Un chef d'oeuvre cruel. Cruel parce qu'il est drôle, d'une ironie incandescente et inconvenante. Sensuelle écriture. Folle histoire. On y croit parce qu'il n'est jamais question d'amour mais d'objectif. Kretchmar n'aime pas vraiment Magda, il veut seulement se justifier. S'il la désire c'est qu'il l'aime. Si elle lui fait perdre la raison c'est qu'il l'aime. S'il ne peut plus retrouver la douce et rassurante banalité du domicile conjugal c'est qu'il l'aime.
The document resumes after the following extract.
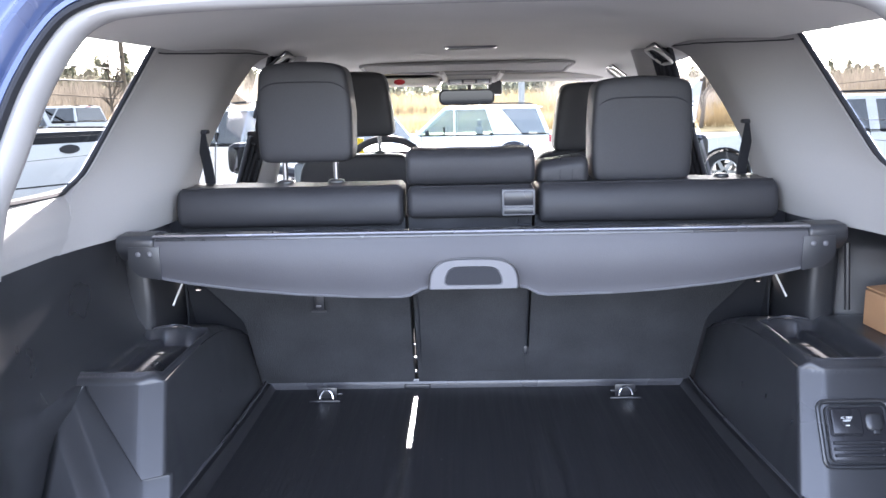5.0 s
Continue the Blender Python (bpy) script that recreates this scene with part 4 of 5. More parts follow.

S'il commet des actes immoraux et allant à l'encontre de son prestige social c'est qu'il l'aime, non?

Elle ne peut pas le tromper après tous ces sacrifices. Une pulsion ne peut pas avoir causé autant de dégât. Il faut que Magda en vaille la peine. Perdre la vue ne lui aura pas fait ouvrir les yeux. Mais il faudra l'intervention inattendue de Max, le frère de sa femme, pour connaître l'humiliation ultime, cet amant qui vivait nu et le narguait sous son nez. De retour en Allemagne, il voudra donner le coup de grâce mais la volonté de Magda est la plus forte. Il ne retrouve les couleurs et les sensations que dans son agonie alors que notre jeune aventurière est déja parvenue à quitter l'appartement après avoir tiré la première. C'est foutu.